Galindo Este Park in Barakaldo
Burgos & Garrido TYPSA- Typologies Landscape architecture / Urban planning Park
- City Baracaldo
- Country Spain
With a project titled ‘El jardín en movimiento’ (‘The Garden in Motion’), the practice of Francisco Burgos and Ginés Garrido (BGA) – in collaboration with Typsa Ingenieros Consultores y Arquitectos, GEA 21 and Laura Jeschke – has placed first in the ideas competition organized by Bilbao Ría 2000 for a park in Barakaldo, specifically in the Galindo-Este area along the edge of the Nervión estuary.
The park will ease access from Barakaldo to the Ría, now partly blocked by the railway, and it will wrap up the urbanization process of the avenue Altos Hornos de Vizcaya. An artificial topography will create a smooth connection, resolving grade differences, between the banks of the estuary and the urban front of east Barakaldo.
The park will have three bands: a large three-lined terrace overlooking the Nervión; a slope carpeted with wild, spontaneously growing plants that serves to smoothen out the uneven terrain while providing accessways; and an open space for a variety of events, south of the Portu dock.
The scheme also proposes three small wooden constructions. The first one restores the original morphology of the historical French-Belgian loading platform, extending it with a walkway to Avenida Altos Hornos de Vizcaya which with a new staircase links the upper terrace to the heart of the park. The second one is a shed for different uses (restaurant, classrooms, and more). And the third one, facing south and towards the pier, is a grandstand where people will stop and rest, and dock small boats like kayaks.

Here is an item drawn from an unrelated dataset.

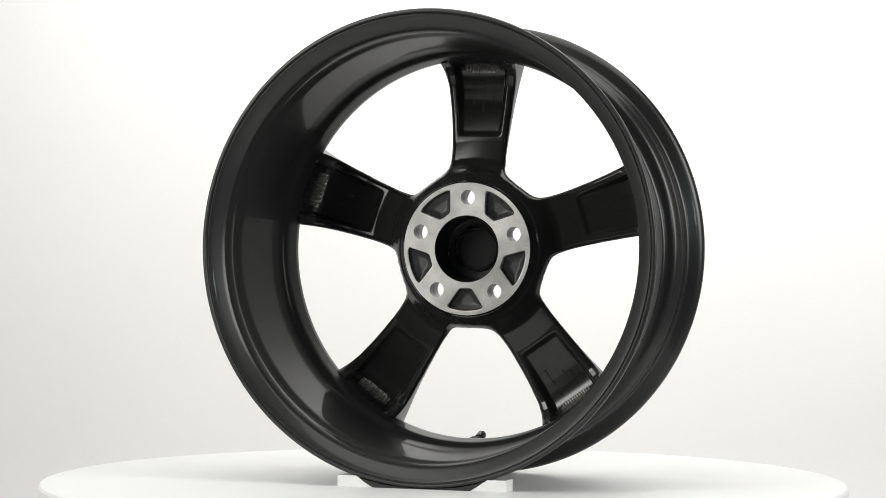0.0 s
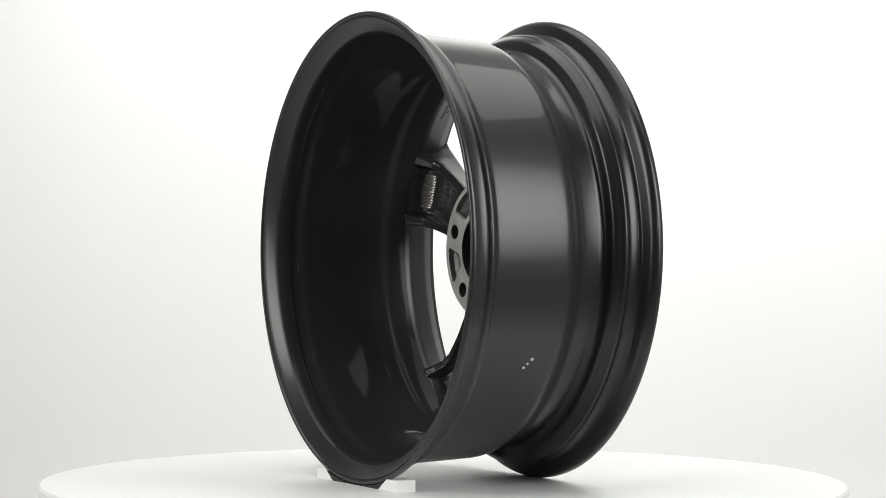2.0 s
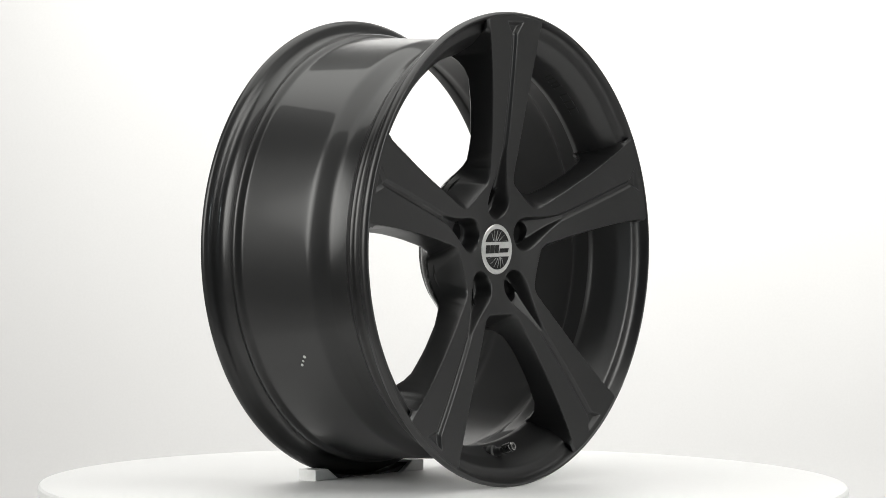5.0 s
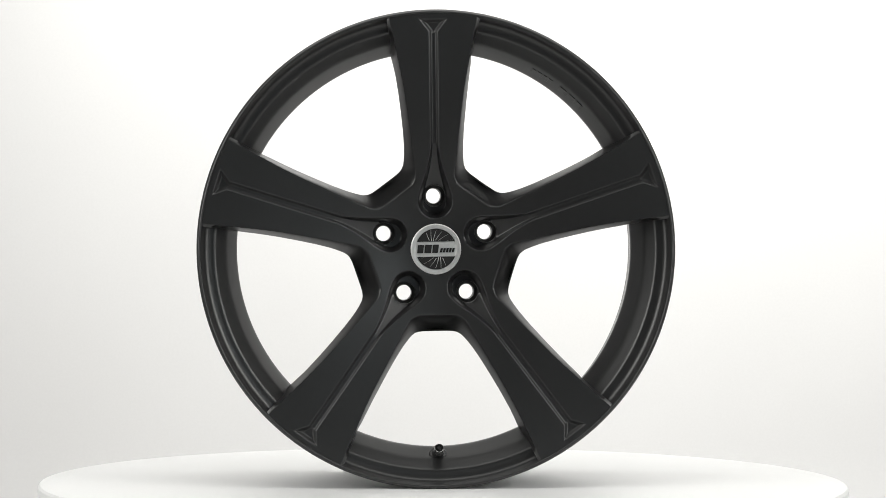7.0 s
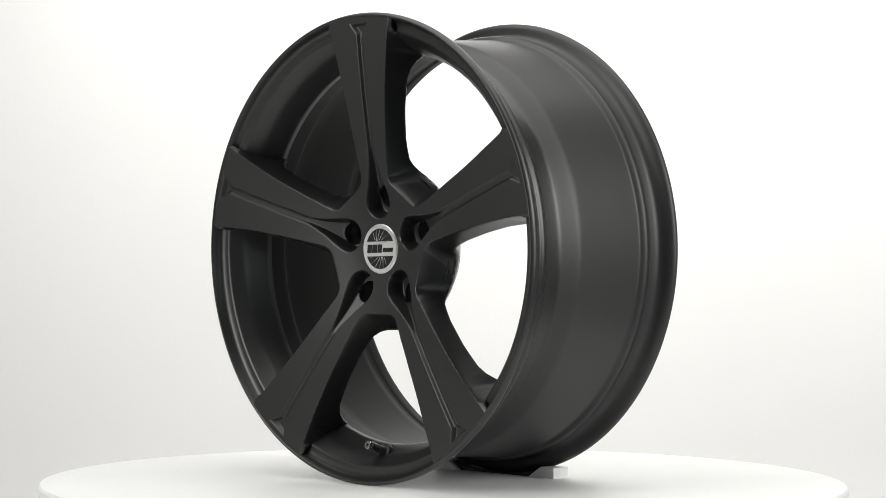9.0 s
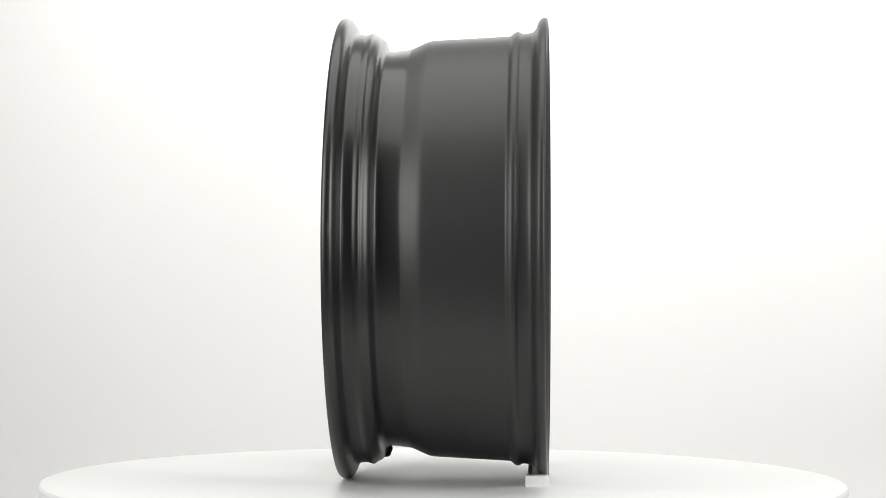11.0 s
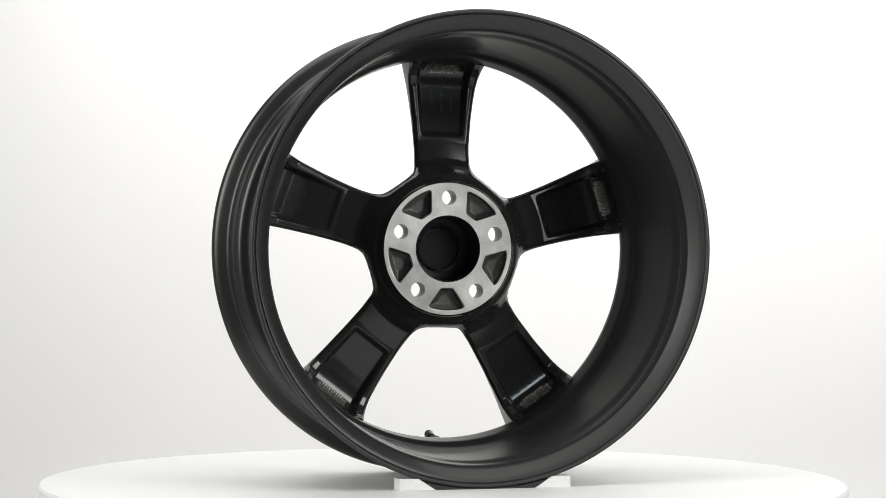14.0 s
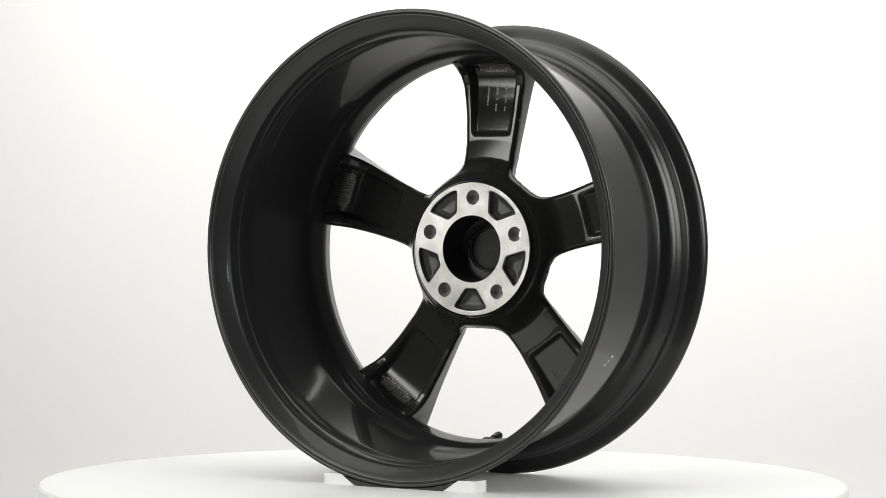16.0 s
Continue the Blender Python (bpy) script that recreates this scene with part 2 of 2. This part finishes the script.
def spoke_mesh():
    ns = 180
    v = np.concatenate([np.linspace(0.017, 0.0694, 46)[:-1], np.linspace(0.0694, 0.092, 24)[:-1], np.linspace(0.092, 0.214, 72)[:-1], np.linspace(0.214, 0.2418, 50)])
    s = np.linspace(-1, 1, ns + 1)
    w = half_width(v)
    # ease the corners of the outline
    for _ in range(3):
        w[46:-1] = 0.25 * w[45:-2] + 0.5 * w[46:-1] + 0.25 * w[47:]
    V, S = np.meshgrid(v, s, indexing="ij")
    X = S * w[:, None]
    k = np.clip((V - 0.1) / 0.13, 0, 1)
    Z = V * (1 + k * (np.sqrt(1 - (X / 0.2418) ** 2) - 1))
    rad = np.hypot(X, Z)
    ax = np.abs(X)
    # front
    face = sum(np.interp(rad + o, [0, 0.028, 0.05, 0.08, 0.11, 0.15, 0.2, 0.27], [-0.0795, -0.0800, -0.0830, -0.0885, -0.0935, -0.0990, -0.1045, -0.1103])
               for o in np.linspace(-0.018, 0.018, 25)) / 25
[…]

A good part of the park will allow plants to grow spontaneously, with native species requiring little, even very minimal maintenance. The French gardener and philosopher Gilles Clément called this wild vegetation ‘Jardins en mouvement.’
The design limits energy consumption during construction and in subsequent upkeep, and incorporates equipment for efficient administration of shallow waters, improving natural drainage and adding SUDS (Urban Systems for Sustainable Drainage), a strategy for adapting to climate change in cities, with permeable pavements and infiltration-lamination ponds that harness fluvial waters.